Double thinking in SQL - j_baker
http://explainextended.com/2009/07/12/double-thinking-in-sql/

======
tom_b
A good article, although I would have preferred some editing down on the
assembly example. Most readers who bother to read through it are probably
somewhat already on the SQL path, so parts are long-winded.

I know it's more of an intro to the "thinking in SQL" idea, but once you throw
in the query optimization stuff, my experience is a little knowledge goes a
long way.

In general, if the underlying relational model has been designed instead of
thrown together, maybe even with some appropriate indexing, SQL developers
shouldn't spend much time worrying about optimizing queries.

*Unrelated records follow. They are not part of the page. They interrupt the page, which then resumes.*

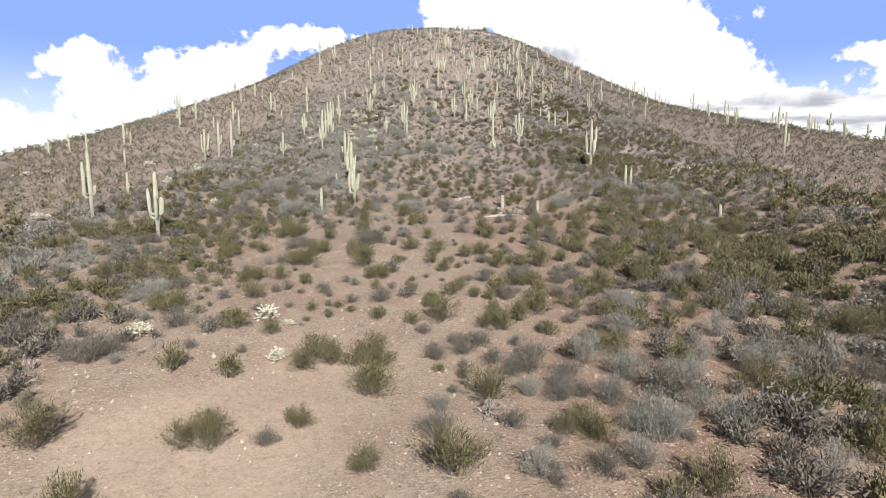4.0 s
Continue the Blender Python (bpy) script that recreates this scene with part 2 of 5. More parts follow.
CREOSOTE = leaf("creosote_leaf", rgb(0.030, 0.028, 0.012), rgb(0.215, 0.194, 0.085), rgb(0.185, 0.162, 0.098), 0.45)
BURSAGE = leaf("bursage_leaf", rgb(0.030, 0.026, 0.021), rgb(0.265, 0.238, 0.198), rgb(0.180, 0.160, 0.132), 0.4)
SAGE = leaf("grey_green_leaf", rgb(0.085, 0.082, 0.068), rgb(0.40, 0.390, 0.338), rgb(0.28, 0.265, 0.228), 0.35)
STRAW = leaf("dry_tuft", rgb(0.075, 0.068, 0.060), rgb(0.43, 0.395, 0.350), rgb(0.29, 0.265, 0.232), 0.35)
TWIG = material("twig", lambda net: net.mix(island(net), rgb(0.07, 0.058, 0.048), rgb(0.34, 0.30, 0.255)), 0.9)
CHOLLA = material("cholla_spines", lambda net: net.mix(island(net), rgb(0.38, 0.36, 0.26), rgb(0.68, 0.65, 0.52)), 0.8)
DARK_CHOLLA = material("dark_cholla", lambda net: net.mix(island(net), rgb(0.06, 0.05, 0.045), rgb(0.26, 0.225, 0.20)), 0.85)
PEAR = material("prickly_pear_pad", lambda net: net.mix(island(net), rgb(0.34, 0.33, 0.22), rgb(0.62, 0.58, 0.46)), 0.7)
DEADWOOD = material("weathered_wood", lambda net: net.mix(net.noise(net.put("ShaderNodeMapping", {"Vector": of_object(net), "Scale": (14.0, 14.0, 1.2)}).outputs[0], 2.0, 5, 0.6), rgb(0.26, 0.21, 0.17), rgb(0.66, 0.60, 0.52)), 0.9)
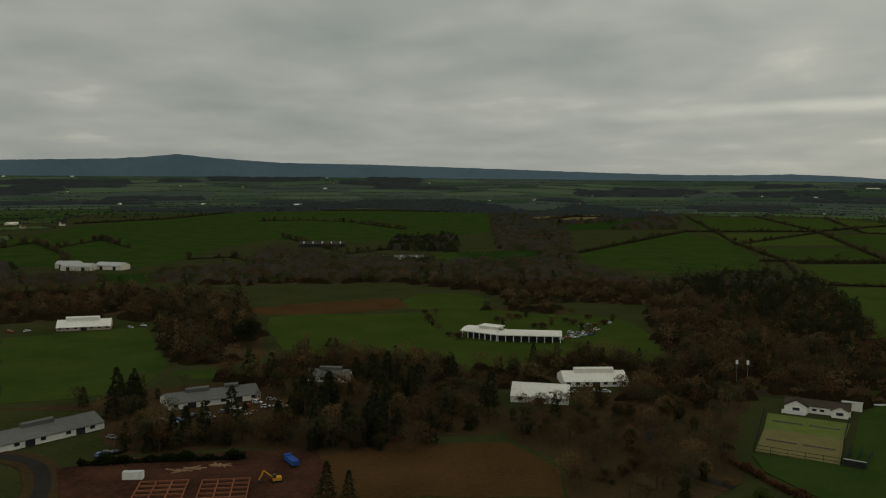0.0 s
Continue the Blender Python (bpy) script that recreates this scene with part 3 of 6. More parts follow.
def tree_shape(seed, height, spread, twigs, kind="bare", fat=1.0, stub=1.0):
    """Trunk and limbs, and the crown of many twigs: two lists of (vertices, triangles). kind: bare, ivy, poplar, conifer, bush."""
    rng = np.random.default_rng(seed)
    wood, crown = [], []
    if kind == "conifer":
        wood.append(cone((0, 0, -0.3), (0, 0, height), 0.035 * height * 0.6, 0.05, 5))
        z = height * (0.10 + 0.90 * rng.random(twigs) ** 1.25)
        lump = 1 + 0.28 * np.sin(z * 2.1 + seed) + rng.normal(0, 0.16, twigs)
        rad = spread * 0.5 * np.clip((1 - z / height) ** 0.8 * 1.05 + 0.03, 0, 1) * lump * (0.45 + 0.55 * rng.random(twigs) ** 0.4)
        ang = rng.random(twigs) * 2 * np.pi
        c = np.stack([np.cos(ang) * rad, np.sin(ang) * rad, z], 1)
        way = np.stack([np.cos(ang), np.sin(ang), rng.normal(-0.25, 0.25, twigs)], 1)
        way /= np.linalg.norm(way, axis=1)[:, None]
        crown.append(slivers(rng, c, way, fat * rng.uniform(0.7, 1.7, twigs), fat * rng.uniform(0.25, 0.55, twigs)))
        return wood, crown
    top = height * (0.5 if kind != "poplar" else 0.8)
    lean = rng.normal(0, 0.03, 2) * height
    if kind != "bush":
        wood.append(cone((0, 0, -0.3), (lean[0], lean[1], top), 0.022 * height, 0.009 * height, 6))
    limbs = 8 if kind != "bush" else 5
    tips = []
    for k in range(limbs):
        u = 0.2 + 0.75 * k / limbs
        base = np.array([lean[0] * u, lean[1] * u, top * u if kind != "bush" else 0.2])
        ang = k * 2.4 + rng.random()
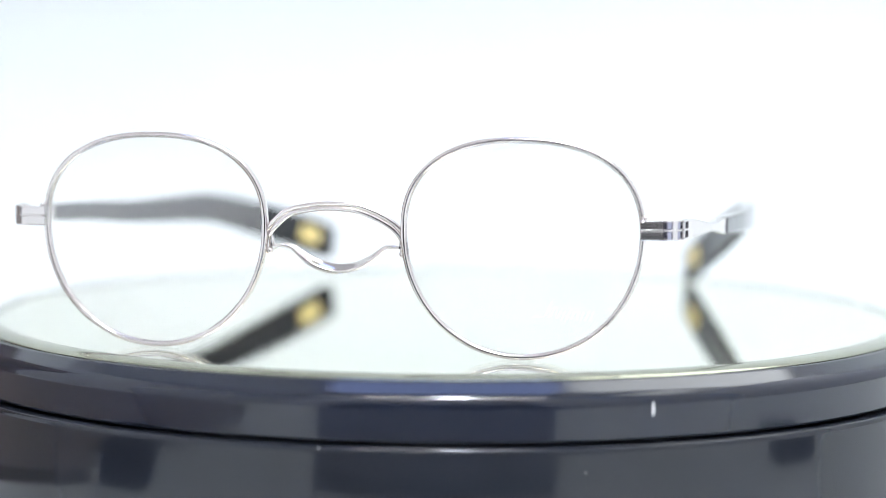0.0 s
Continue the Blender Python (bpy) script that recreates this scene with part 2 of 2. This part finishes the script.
def turning_disc():
    disc = thing("mirror_disc", "round mirror disc in a gloss dark rim, on the turntable", "mirror")
    prof = rounded([(97.5, -10.7), (97.5, -4.5), (98.8, -4.5), (98.95, -0.75), (99.6, -0.62), (103.5, -3.2, 1.5), (103.5, -10.4), (103.1, -10.75), (97.5, -10.75)], 0.35)
    part("rim", lathe(prof[:-1], 256, close=True), RING, disc, "gloss blue-black bevelled rim")
    part("plate", lathe([(0, -10.6), (97.3, -10.6), (97.3, -4.4), (0, -4.4)], 96), DARK, disc)
    part("silvering", lathe([(0, -1.2), (94.2, -1.2), (94.2, -4.2), (0, -4.2)], 128), FOIL, disc, "mirror silvering under the glass")
    glass = part("mirror_glass", lathe([(0, 0.0), (94.3, 0.0), (94.3, -1.5), (0, -1.5)], 256), GLASS, disc, "clear greenish mirror glass", angle=4)
    glass.visible_shadow = False
    part("ground_edge", lathe([(94.36, -0.02), (94.5, 0.0), (94.7, -0.015), (98.3, -0.24), (98.75, -0.6), (98.75, -4.2), (94.36, -4.2)], 256, close=True), EDGE, disc, "ground greenish edge of the mirror glass")
    # scratches and dust
    random.seed(7)
    for a, z, w, h in ((-70.0, -5.4, 0.55, 2.4),):
        bm = bmesh.new()
        loft([[(103.5 * math.cos(radians(a)) * k + w * s * math.sin(radians(-a)), 103.5 * math.sin(radians(a)) * k + w * s * math.cos(radians(a)), z + q * h / 2) for s, q in ((-.3, -1), (.3, -.8), (.5, 0), (.2, 1), (-.2, .9), (-.45, 0.1))] for k in (0.999, 1.0006)], bm=bm)
        part("scratch", bm, DUST, disc, "small pale scratch")
    for i in range(26):
        r, a, w = 92 * math.sqrt(random.random()), random.uniform(0, 360), random.uniform(0.10, 0.22)
        bm = bmesh.new()
        bmesh.ops.create_icosphere(bm, subdivisions=1, radius=w * 0.5 * MM, matrix=Matrix.LocRotScale(Vector((r * math.cos(radians(a)), r * math.sin(radians(a)), 0.04)) * MM, None, Vector((1, 1.6, 0.6))))
        part("dust_speck", bm, DUST, disc, "pale dust speck")
    return disc


# ---- the spectacles (millimetres: x to the side, y back along the temples, z up) ----
MID = -0.65                                  # the front sits a little to one side of the temples
RIM_X, RIM_Z = 34.07, 22.8
RIM_NASAL, RIM_OUTER, RIM_UP, RIM_DOWN = 21.14, 21.9, 16.55, 22.35


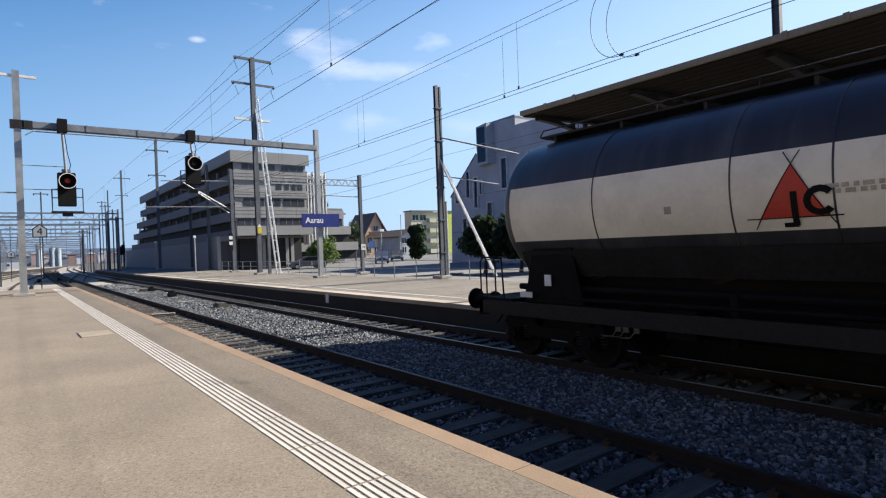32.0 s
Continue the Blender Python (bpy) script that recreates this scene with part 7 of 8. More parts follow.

My main point is that usually, a sub-optimal query is just fine. Yes, you
should understand how to identify your really bad queries using whatever tools
your RDBMs provides, but I've always found that you have a very small number
of problematic queries are the runtime monsters. And in that class of bad
queries, you're usually looking at table scans run amok.

More important is that most developers still lack exposure to really using
SQL. In the article, there is a simple query that the author identifies as bad
and a few lines later shows a shorter (and more optimal) piece of code that is
functionally equivalent. The real problem here is not that a RDBMS optimizer
will struggle with the first query, but rather why a developer wouldn't
automatically write the second version?

I've worked pretty extensively with Other People's Code (SQL code that is) and
almost all the problems I've encountered seem to relate more to developer
ignorance of SQL and bad underlying table design or indexing.